On the third day, Ezra sat under an oak tree. A voice came from a bush opposite him. "Ezra, Ezra."
He rose to his feet. "Here I am, Lord."
The voice from the bush was deliberate. Unmistakable. Because God was drawing a direct line between Ezra and Moses. "I revealed myself in a bush and spoke to Moses when my people were in bondage in Egypt. I sent him and led my people out. I led him up on Mount Sinai, where I kept him with me many days, and I told him many wondrous things, and showed him the secrets of the times, and declared to him the end of the times. Then I commanded him: 'These words you shall publish openly, and these you shall keep secret.'"
Now it was Ezra's turn.
God told him to lay up the signs, the dreams, the interpretations in his heart. He would be taken up from among men and live with God's chosen one and those like him until the times ended. The age had lost its youth. The times were growing old. Twelve parts the age was divided into, and nine had already passed, along with half of the tenth. Only two and a half parts remained.
"Set your house in order," God said. "Reprove your people. Comfort the lowly. Instruct the wise. Renounce the life that is corruptible. Cast away mortal thoughts. Hasten to escape from these times. For evils worse than what you have seen shall be done hereafter.
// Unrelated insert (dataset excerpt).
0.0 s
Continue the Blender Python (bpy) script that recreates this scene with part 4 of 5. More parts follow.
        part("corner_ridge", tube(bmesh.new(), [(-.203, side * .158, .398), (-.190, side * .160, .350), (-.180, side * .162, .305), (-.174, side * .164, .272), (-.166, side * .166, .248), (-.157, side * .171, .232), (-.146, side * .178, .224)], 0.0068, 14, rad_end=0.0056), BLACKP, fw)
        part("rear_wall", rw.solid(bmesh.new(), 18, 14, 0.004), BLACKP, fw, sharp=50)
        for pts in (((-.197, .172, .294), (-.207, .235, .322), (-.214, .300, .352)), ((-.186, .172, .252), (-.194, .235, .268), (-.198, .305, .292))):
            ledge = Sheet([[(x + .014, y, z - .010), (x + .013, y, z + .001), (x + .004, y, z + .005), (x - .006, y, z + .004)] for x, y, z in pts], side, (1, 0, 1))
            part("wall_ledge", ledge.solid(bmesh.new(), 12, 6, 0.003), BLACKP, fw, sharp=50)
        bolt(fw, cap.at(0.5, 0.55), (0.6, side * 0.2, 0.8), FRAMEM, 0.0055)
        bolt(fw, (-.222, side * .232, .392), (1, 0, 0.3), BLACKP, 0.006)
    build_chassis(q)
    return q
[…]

The weaker the world becomes through old age, the more shall evils multiply."
Ezra had one concern. He would reprove those now living — but who would warn those born hereafter? "Your law has been burned," he said. "No one knows the things which have been done or will be done by you. Send the Holy Spirit into me, and I will write everything that has happened in the world from the beginning — the things which were written in your law — so that those who wish to live in the last days may find the path."
God agreed. He told Ezra to gather five scribes — Sarea, Dabria, Selemia, Ethanus, and Asiel — men trained to write rapidly. "I will light in your heart the lamp of understanding, which shall not be put out until what you are about to write is finished."
Ezra gathered the people one last time. He reminded them of their history: bondage in Egypt, deliverance, the law of life received and broken, the land of Zion given and forfeited through iniquity. "If you will rule over your minds and discipline your hearts, you shall be kept alive, and after death you shall obtain mercy. For after death the judgment will come, when we shall live again."
Then he said: "Let no one seek me for forty days."
He took the five scribes to the field. The next day, a voice called out: "Ezra, open your mouth and drink what I give you to drink."
He opened his mouth. A full cup was offered to him. It looked like water but its color was like fire.
He drank it.
And when he had drunk, his heart poured forth understanding. Wisdom increased in his breast. His spirit retained its memory. His mouth was opened and was no longer closed. The five scribes wrote in characters they did not know, taking down what Ezra dictated without pause. He spoke in the daytime and was not silent at night.
Forty days. Ninety-four books.
When it was finished, God spoke one final time: "Make public the twenty-four books that you wrote first, and let the worthy and the unworthy read them." These were the books of the Hebrew Bible — the Torah, the Prophets, the Writings — open to all.
"But keep the seventy that were written last, in order to give them to the wise among your people. For in them is the spring of understanding, the fountain of wisdom, and the river of knowledge."
Seventy secret books. Containing wisdom too dangerous for the masses but too precious to lose. And Ezra — the man who drank liquid fire and spoke without ceasing for forty days — was the vessel through which all of it was preserved.